On Friday afternoon, Thabo Sefolosha released a statement about the result of the lawsuit, saying he was thankful for the support he received, and announcing he would be donating a “substantial portion” of the settlement to an Atlanta-based non-profit called “Gideon’s Promise” that helps train public defenders.

Nearly two years ago, Thabo Sefolosha was involved in a bizarre incident outside of a nightclub in New York in which he was arrested and left with a broken leg that caused him to miss the rest of the season. Later that year, in October, Sefolosha was acquitted of all charges. Via ESPN:

The guard-forward, who suffered a fractured right leg in the April 8 struggle with police, was accused of repeatedly disobeying the orders of officers telling him to leave the area around the club where another NBA player, Chris Copeland, had been stabbed.

Sefolosha testified that he moved off the block at the behest of a vulgar and confrontational officer and was trying to give a beggar a $20 bill when he was grabbed by officers and taken to the ground.

“They arrested him,” Sefolosha’s attorney, Alex Spiro, said in his closing argument. “They broke his leg out of eyeshot or earshot of an unrelated crime scene.”

He later announced he was suing the city, and Wednesday, he was awarded $4M to settle the case. Via the New York Daily News:

Atlanta Hawks forward Thabo Sefolosha will get a $4 million payout from the city to settle his police brutality lawsuit, officials said Wednesday.

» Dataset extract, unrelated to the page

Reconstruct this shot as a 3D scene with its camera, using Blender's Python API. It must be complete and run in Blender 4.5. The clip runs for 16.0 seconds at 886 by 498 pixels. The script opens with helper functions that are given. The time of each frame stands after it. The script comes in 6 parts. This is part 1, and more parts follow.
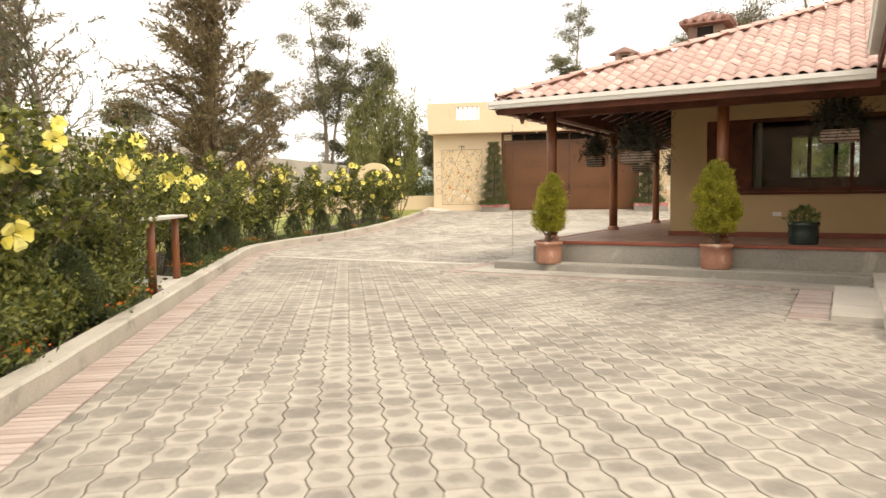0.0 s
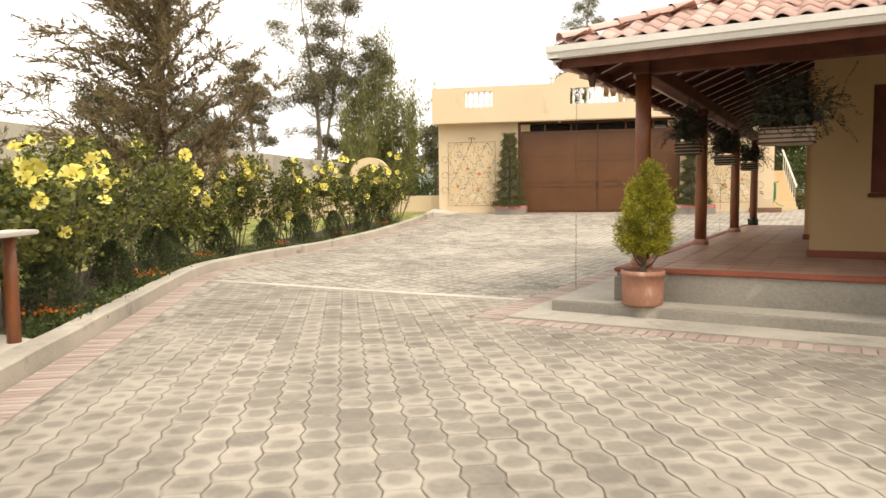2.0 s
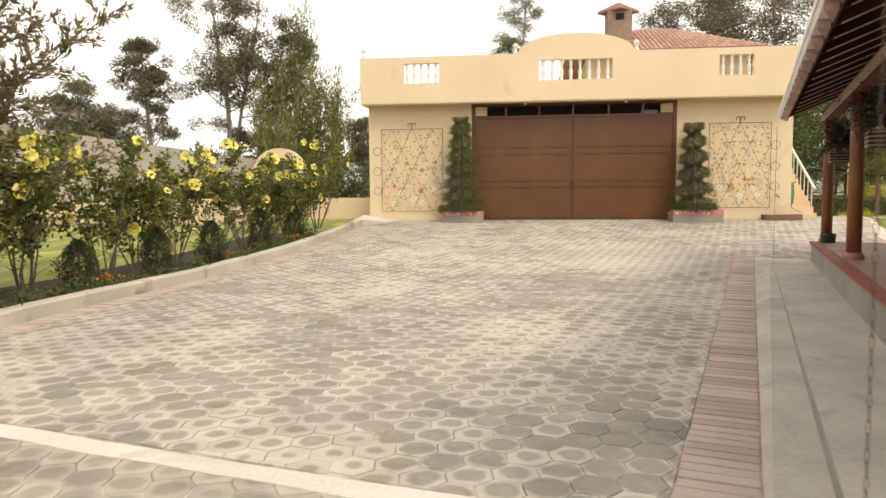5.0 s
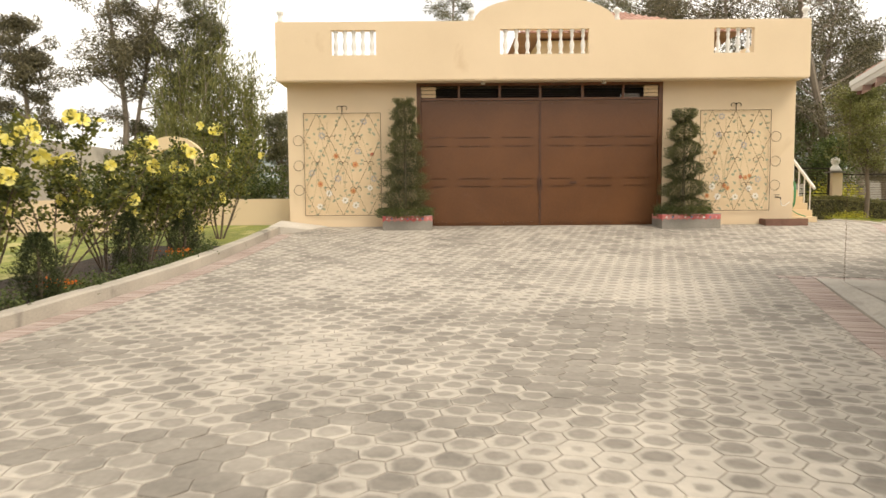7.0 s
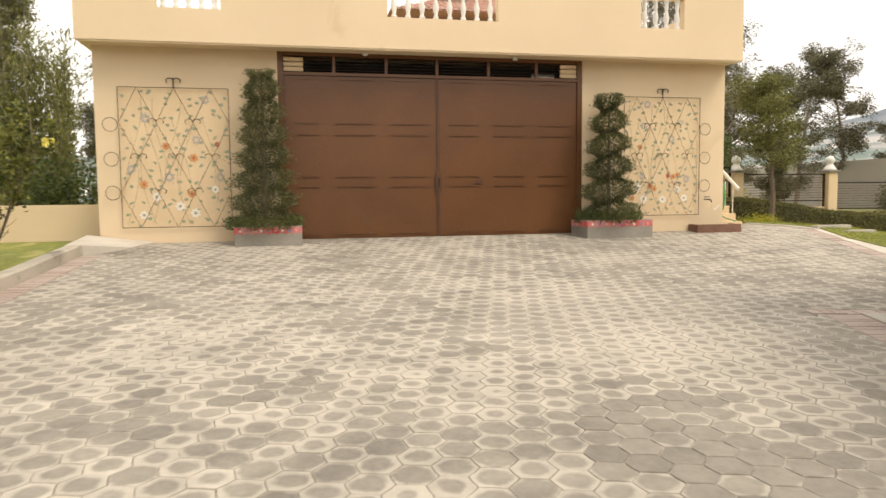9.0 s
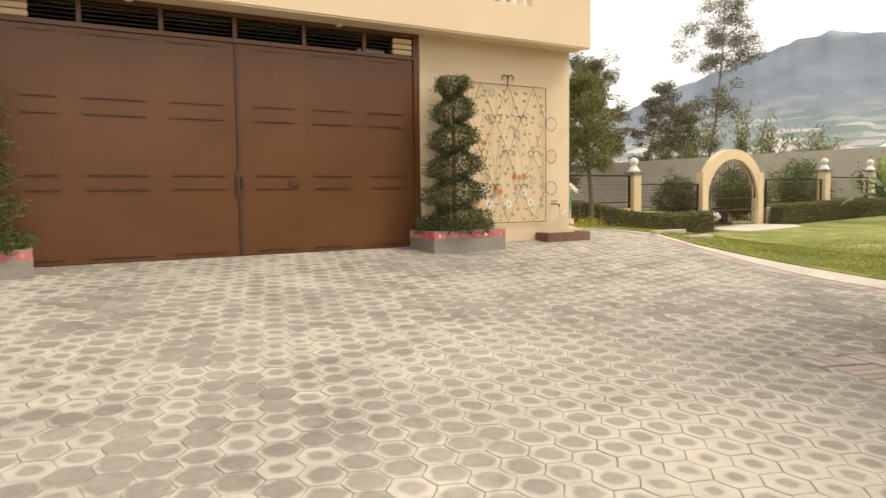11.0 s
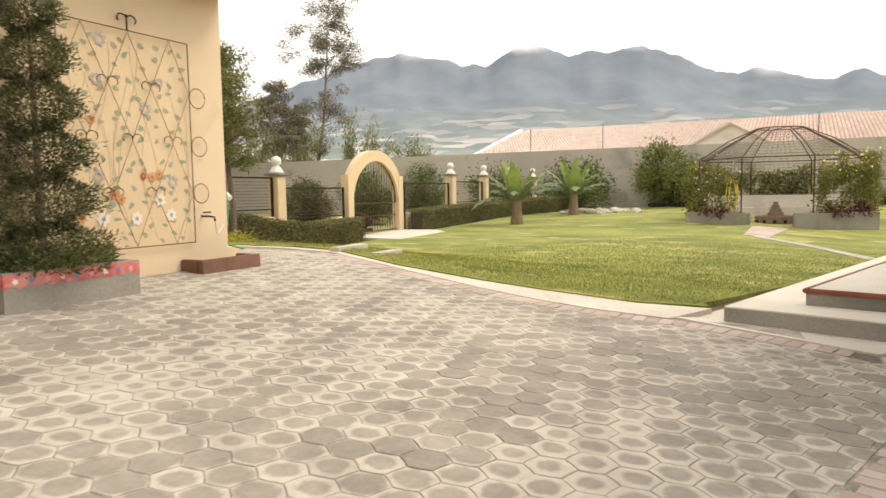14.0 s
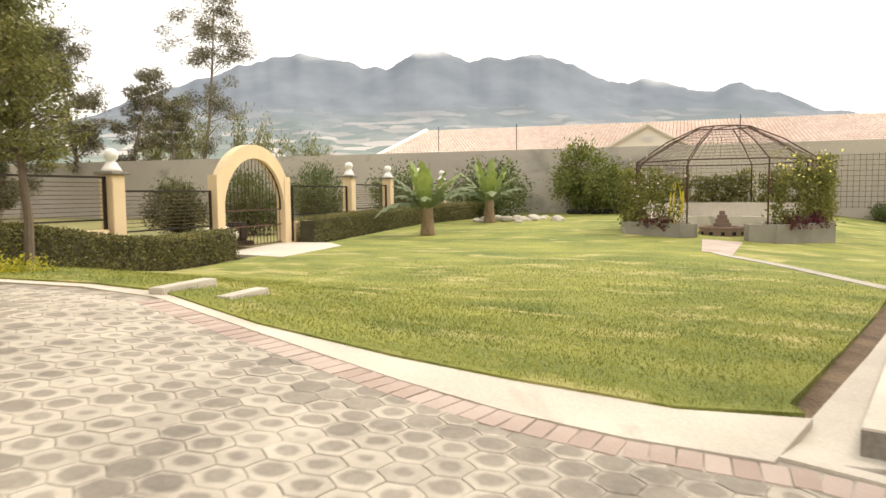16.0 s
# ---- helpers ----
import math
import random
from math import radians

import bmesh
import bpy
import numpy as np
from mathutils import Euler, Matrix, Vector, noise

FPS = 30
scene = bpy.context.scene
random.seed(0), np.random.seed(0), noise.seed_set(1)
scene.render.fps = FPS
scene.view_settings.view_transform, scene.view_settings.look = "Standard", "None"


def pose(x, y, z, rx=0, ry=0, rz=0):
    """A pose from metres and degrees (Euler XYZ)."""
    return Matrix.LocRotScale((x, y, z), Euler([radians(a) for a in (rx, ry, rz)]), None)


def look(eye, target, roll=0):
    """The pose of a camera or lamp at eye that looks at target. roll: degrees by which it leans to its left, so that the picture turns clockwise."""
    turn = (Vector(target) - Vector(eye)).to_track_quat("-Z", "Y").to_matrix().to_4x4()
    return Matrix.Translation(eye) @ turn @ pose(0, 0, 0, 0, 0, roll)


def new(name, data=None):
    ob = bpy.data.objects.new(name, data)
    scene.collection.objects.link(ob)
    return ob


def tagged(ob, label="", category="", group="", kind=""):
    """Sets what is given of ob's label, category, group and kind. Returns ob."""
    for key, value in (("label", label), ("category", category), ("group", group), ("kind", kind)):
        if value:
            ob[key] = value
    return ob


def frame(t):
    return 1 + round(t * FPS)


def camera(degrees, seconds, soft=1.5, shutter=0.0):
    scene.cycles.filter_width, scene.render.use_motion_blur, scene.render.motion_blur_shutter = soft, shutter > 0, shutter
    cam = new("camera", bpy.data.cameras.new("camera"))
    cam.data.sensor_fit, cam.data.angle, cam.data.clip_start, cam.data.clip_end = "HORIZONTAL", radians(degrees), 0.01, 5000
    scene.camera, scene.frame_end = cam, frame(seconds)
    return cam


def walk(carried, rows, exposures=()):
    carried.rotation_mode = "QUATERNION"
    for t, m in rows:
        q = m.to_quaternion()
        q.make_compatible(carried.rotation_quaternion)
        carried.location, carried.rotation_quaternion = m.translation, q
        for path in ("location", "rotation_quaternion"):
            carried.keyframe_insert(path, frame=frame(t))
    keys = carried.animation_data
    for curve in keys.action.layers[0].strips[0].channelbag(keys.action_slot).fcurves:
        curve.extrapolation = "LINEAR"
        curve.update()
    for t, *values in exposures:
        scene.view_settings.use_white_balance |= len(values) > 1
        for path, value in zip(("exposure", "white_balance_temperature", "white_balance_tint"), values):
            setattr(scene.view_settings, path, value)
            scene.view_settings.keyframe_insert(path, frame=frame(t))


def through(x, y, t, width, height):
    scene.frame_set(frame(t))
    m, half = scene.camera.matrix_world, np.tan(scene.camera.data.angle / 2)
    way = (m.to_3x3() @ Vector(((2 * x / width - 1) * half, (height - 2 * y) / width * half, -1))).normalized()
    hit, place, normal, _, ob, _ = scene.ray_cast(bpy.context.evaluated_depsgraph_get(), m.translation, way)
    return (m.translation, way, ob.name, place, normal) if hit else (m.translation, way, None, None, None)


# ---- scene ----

“This settlement is not a concession that Mr. Sefolosha was blameless in this matter and there was no admission of liability by the defendants,” the city Law Department said in a statement, “but in light of the gravity of his injuries, the potential impact on his career as a professional athlete and the challenge for a jury in sorting out the facts in this incident, the resolution of the case was in the best interests of the City.”

Sefolosha, of course, is still on the Hawks, but is injured at the current time, and has not played since March 24.